Black levels are deep and rich with only the occasional bit of crush in darker scenes; those scenes being a film shot in night conditions using fast film stock. That is to say the mild crush occasionally seen is down to the conditions of filming. Contrast is subtle giving the film a stable look that emphasises the grain and doesn’t cause any whiteouts or blown out highlights. It’s not a contrasty looking film by design.

Detail is ever present but obviously much stronger in the daylight and interior sequences. Shadow detail is also very good and textures in fore, middle and background are excellent. This is not a razor-sharp looking film and viewers will need to bear that in mind.

As is usual, the encode by David McKenzie and Fidelity in Motion is Motion is always worth a name check. Great encodes on Blu-ray are something to be appreciated as they subtly (and sometimes not so subtly) improve the viewing experience. Most won’t notice but It’s an aspect I’ve become much more aware of in the last few years and an important part of a technical review.

Superb image.

1080/24p / MPEG-4 AVC / 1.85:1 / 122:31


English LPCM 1.0
Subtitles: English HoH

A solid, complex mono track that gets the job done very well. This could only really be bettered by a full-blown 5.1 upgrade. However, this is not likely to happen and that’s fine because this has good base, no distortion and decent high end.

A very dialogue-heavy film with a moderately complex story and narrative; the Hared of hearing subtitles are must to ensure that this film can be appreciated by the widest possible audience. A shame in way that audio descriptive tracks aren’t as common, but that’s not something to hold against a cash-strapped boutique label that is doing such a fantastic national service in making these Indicator films available at a great price.


“The Guardian Interview with Costa-Gavros: Conducted by Derek Malcolm at the National Film Theatre, London on 16 March 1984” plays as an alternate audio track over the film (84:57)

“The Guardian Interview with Jack Lemmon: Conducted by Jonathan Miller at the National Film Theatre, London on 7 September 1986” plays as an alternate audio track over the film (115:51)

Two more in the excellent series of vintage audio recordings from the archive of the National Film Theatre, London. Costa-Gavros is an intellectual guy and Derek Malcolm is an old pro so the conversation is highly informative covering Costa-Gavros’ working methods, motivations and obviously his films are discussed in some detail with a focus on missing as it was his most recent and was very controversial.

The Jack Lemmon interview is essentially the part two to the one from 1973 found on The China Syndrome (1978) disc and in a sense picks up from where that one left off. Lemmon is an affable, intense, dedicated performer with meticulous preparation for roles and this comes through in spades in both of these fascinating discussions. Jonathan Miller is of course a national treasure and can do no wrong; Lemmon is in great hands here.

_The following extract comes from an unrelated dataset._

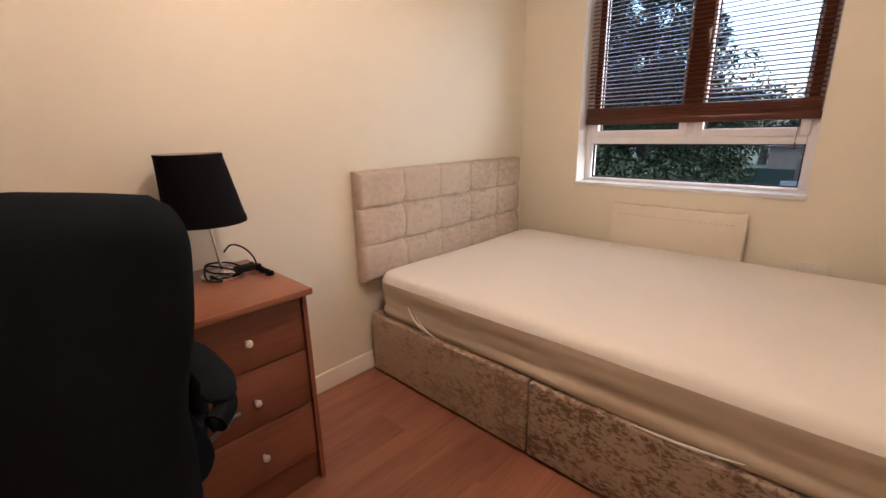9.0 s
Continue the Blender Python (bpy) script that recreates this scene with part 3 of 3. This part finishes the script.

Costa-Gavros: Cannes Film Festival Interview (3:10)
Costa-Gavros: Journal Antenne 2 Interview (3:30)
“Many Americas: Costa-Gavros on Missing” featurette (30:59)

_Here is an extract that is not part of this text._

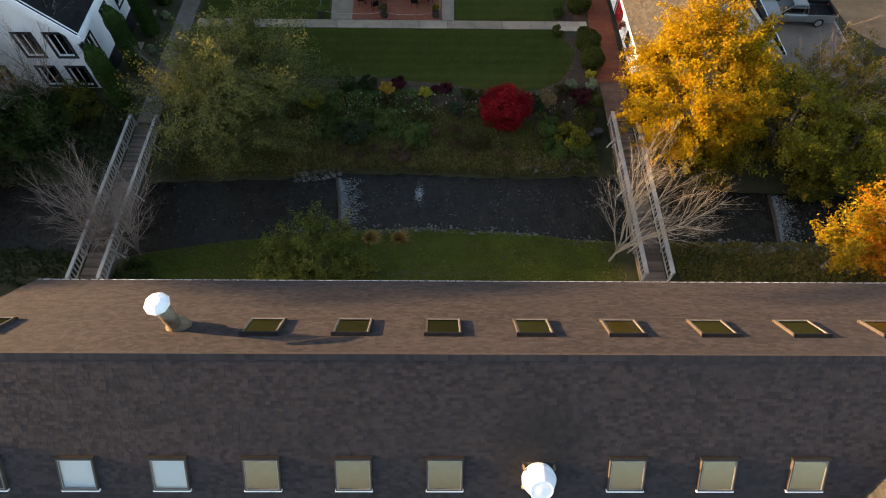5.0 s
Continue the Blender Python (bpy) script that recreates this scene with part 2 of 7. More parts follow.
def stripes(material, width):
    """Faint mowing stripes: bands of grass laid one way and the other."""
    nt, L = material.node_tree, material.node_tree.links.new
    b = nt.nodes["Principled BSDF"]
    old = b.inputs["Base Color"].links[0].from_socket
    geo = nt.nodes.new("ShaderNodeNewGeometry")
    w = nt.nodes.new("ShaderNodeTexWave")
    w.bands_direction = "Y"
    w.inputs["Scale"].default_value, w.inputs["Distortion"].default_value, w.inputs["Detail"].default_value = 0.314 / width, 1.2, 2.0
    L(geo.outputs["Position"], w.inputs["Vector"])
    r = nt.nodes.new("ShaderNodeMapRange")
    r.inputs["To Min"].default_value, r.inputs["To Max"].default_value = 0.91, 1.09
    L(w.outputs["Fac"], r.inputs["Value"])
    mul = nt.nodes.new("ShaderNodeVectorMath")
    mul.operation = "SCALE"
    L(old, mul.inputs[0])
    L(r.outputs[0], mul.inputs["Scale"])
    L(mul.outputs[0], b.inputs["Base Color"])


stripes(LAWN, 1.0)


def relief(material, scale, distance, strength=1.0, stretch=(1, 1, 1)):
    """A second, coarser bump under the fine one: ruts, potholes, ripples."""
    nt, L = material.node_tree, material.node_tree.links.new
    b = nt.nodes["Principled BSDF"]
    fine = b.inputs["Normal"].links[0].from_node
    geo = nt.nodes.new("ShaderNodeNewGeometry")
    mp = nt.nodes.new("ShaderNodeMapping")
    mp.inputs["Scale"].default_value = stretch
    L(geo.outputs["Position"], mp.inputs["Vector"])
    n = nt.nodes.new("ShaderNodeTexNoise")
    n.inputs["Scale"].default_value, n.inputs["Detail"].default_value, n.inputs["Roughness"].default_value = scale, 4.0, 0.55
    L(mp.outputs[0], n.inputs["Vector"])
    bp = nt.nodes.new("ShaderNodeBump")
    bp.inputs["Strength"].default_value, bp.inputs["Distance"].default_value = strength, distance
    L(n.outputs["Fac"], bp.inputs["Height"])
    L(bp.outputs[0], fine.inputs["Normal"])


relief(DIRT, 0.55, 0.22, 0.7)


def soot(material, centre, radius):
    """A dark soot stain on a roof round a point."""
    nt, L = material.node_tree, material.node_tree.links.new
    b = nt.nodes["Principled BSDF"]
    old = b.inputs["Base Color"].links[0].from_socket
    geo = nt.nodes.new("ShaderNodeNewGeometry")
    d = nt.nodes.new("ShaderNodeVectorMath")
    d.operation = "DISTANCE"
    d.inputs[1].default_value = centre
    L(geo.outputs["Position"], d.inputs[0])
    r = nt.nodes.new("ShaderNodeMapRange")
    r.interpolation_type = "SMOOTHSTEP"
    r.inputs["From Min"].default_value, r.inputs["From Max"].default_value = 0.4, radius
    r.inputs["To Min"].default_value, r.inputs["To Max"].default_value = 0.75, 0.0
    L(d.outputs["Value"], r.inputs["Value"])
    mix = nt.nodes.new("ShaderNodeMix")
    mix.data_type = "RGBA"
    L(r.outputs[0], mix.inputs[0])
    L(old, mix.inputs[6])
    mix.inputs[7].default_value = (0.012, 0.012, 0.013, 1)
    L(mix.outputs[2], b.inputs["Base Color"])


soot(SHINGLE_MAIN, (9.3, 27.3, 8.9), 2.8)


# ---- small tools ----
def part(name, bm, material, parent=None, label="", smooth=False):
    """One bmesh (or mesh) as ONE mesh object under a thing."""
    if isinstance(bm, bmesh.types.BMesh):
        bmesh.ops.recalc_face_normals(bm, faces=bm.faces)
        me = bpy.data.meshes.new(name)
        bm.to_mesh(me)
        bm.free()
    else:
        me = bm
    me.materials.clear()
    me.materials.append(material)
    if smooth:
        me.polygons.foreach_set("use_smooth", [True] * len(me.polygons))
    ob = new(name, me)
    if parent:
        ob.parent = parent
    if label:
        ob["label"] = label
    return ob


def thing(name, label, category, at=(0, 0, 0), turn=0.0, group="", kind=""):
    ob = tagged(new(name), label, category, group, kind)
    ob.matrix_world = pose(*at, 0, 0, turn)
    return ob


def box(bm, x0, x1, y0, y1, z0, z1, bevel=0.0):
    r = bmesh.ops.create_cube(bm, size=1, matrix=Matrix.Translation(((x0 + x1) / 2, (y0 + y1) / 2, (z0 + z1) / 2)) @ Matrix.Diagonal((x1 - x0, y1 - y0, z1 - z0, 1)))
    if bevel:
        edges = list({e for v in r["verts"] for e in v.link_edges})
        bmesh.ops.bevel(bm, geom=edges, offset=bevel, segments=1, affect="EDGES")
    return bm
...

A collection of interviews in which the maestro discusses is work. Vintage 16mm film and videotape.

“Freedom of Information: Joyce Horman on Missing” featurette (27:22)

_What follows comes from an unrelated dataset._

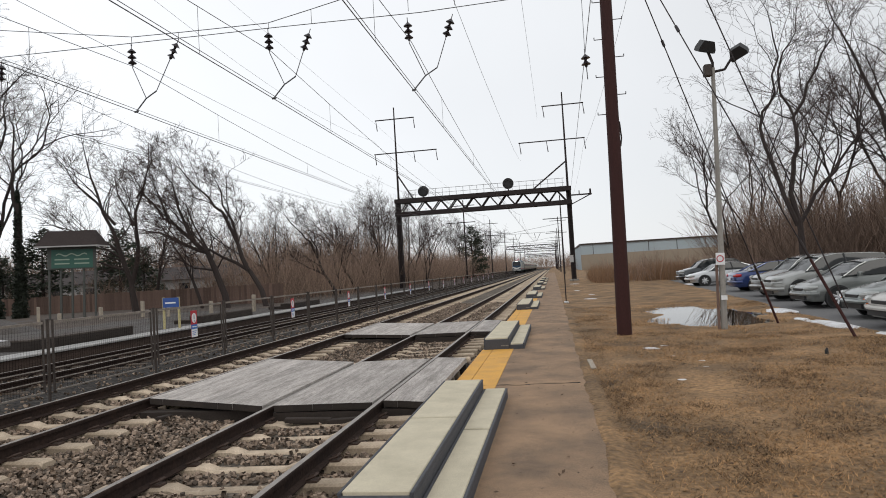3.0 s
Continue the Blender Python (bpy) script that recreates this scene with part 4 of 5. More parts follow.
M_DARKNUM = plain("dark_number_paint", (0.035, 0.045, 0.06), 0.5)
LOCO = locomotive()
PROTO = {(True, False, True): None, (True, True, True): None, (False, False, False): None}
for key in PROTO:
    PROTO[key] = coach(*key)
ORDER = [(False, False, False), (True, False, True), (True, False, True), (True, True, True), (True, False, True), (False, False, False), (True, False, True)]
COACHES, used = [], set()
for key in ORDER:
    if key in used:
        COACHES.append(copy_thing(PROTO[key], pose(0, 0, 0)))
    else:
        COACHES.append(PROTO[key])
        used.add(key)
SPEED, PITCH, NOSE = 48.0, 25.6, -7.75 + 48.0 * 7.5


# ---- bare trees ----
M_BARK = mat("grey_brown_bark", (0.030, 0.021, 0.019), 0.95, vary=0.3, scale=3, fine=25, bump=0.8, other=(0.048, 0.036, 0.030), stretch=(3, 3, 0.7))
M_TWIG = mat("brown_twigs", (0.055, 0.034, 0.028), 0.95, vary=0.2, bump=0)
M_BRUSH = mat("red_brown_brush", (0.31, 0.215, 0.158), 0.95, vary=0.25, scale=0.15, bump=0, other=(0.17, 0.12, 0.09), island=0.5)
M_BRAMBLE = mat("dark_brown_bramble", (0.205, 0.138, 0.102), 0.95, vary=0.25, scale=0.15, bump=0, other=(0.12, 0.083, 0.064), island=0.5)
M_IVY = mat("dark_ivy", (0.012, 0.018, 0.008), 0.7, vary=0.3, island=0.4, bump=0)
M_PINE = mat("dark_pine_needles", (0.030, 0.040, 0.022), 0.8, vary=0.3, island=0.35, bump=0)
M_REED = mat("tan_reeds", (0.27, 0.16, 0.09), 0.95, vary=0.25, island=0.35, bump=0)
M_STRAW = mat("dry_grass_blade", (0.34, 0.198, 0.09), 0.95, vary=0.2, island=0.8, bump=0)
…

The wife of Ed Horman on the real events, the accuracy of the film, the film itself and what she thinks of it. Also discussed are both Charles and Edmund Horman, the controversy before, during and after the production of the film. Probably the most interesting extra on this disc.

“Politically Personal: Filmmaker Keith Gordon on Missing” featurette (24:14)

Actor and film maker Gordon (Christine, Dressed to Kill, A Midnight Clear) discusses the importance of Missing (1981) as he sees it politically to him and to Americans. Another superb contextual piece.

Theatrical Trailer (2:56)
Missing Image Gallery: Original Promotional Material (24 images)

40-page liner notes booklet by Michael Pattison, an interview with Costa-Gavras, an interview with journalist Thomas Hauser, an overview of responses to the film, and extensive film credits

Another superb booklet that forms a contextual envelope for the film. Every word and page in this one is precious and essential in gaining a greater love for and understanding of this sadly largely forgotten film which seemed seminal at the time; at least to my 15 year old perspective.


One of the all-time great American political films in my humble opinion; not that I’m hugely versed in the genre it has to be said. But, this one is significant because it brought a wider audience to the tragedy that occurred in Chile in 1973 in which a left-wing democracy was overthrown by fascists supported by a right-wing democracy. The book had caused a stir in 1978 but the film really threw the cat among the pigeons and as a result was withdrawn from circulation for a while.

Powerhouse Films had done cineastes a great service in bringing this back to the UK public and in a stunning new edition with first rate picture and sound and extras to die for. The extras are hard enough to roller skate on they are so good, and with a top notch encode we have one of the most important discs of the year in my view.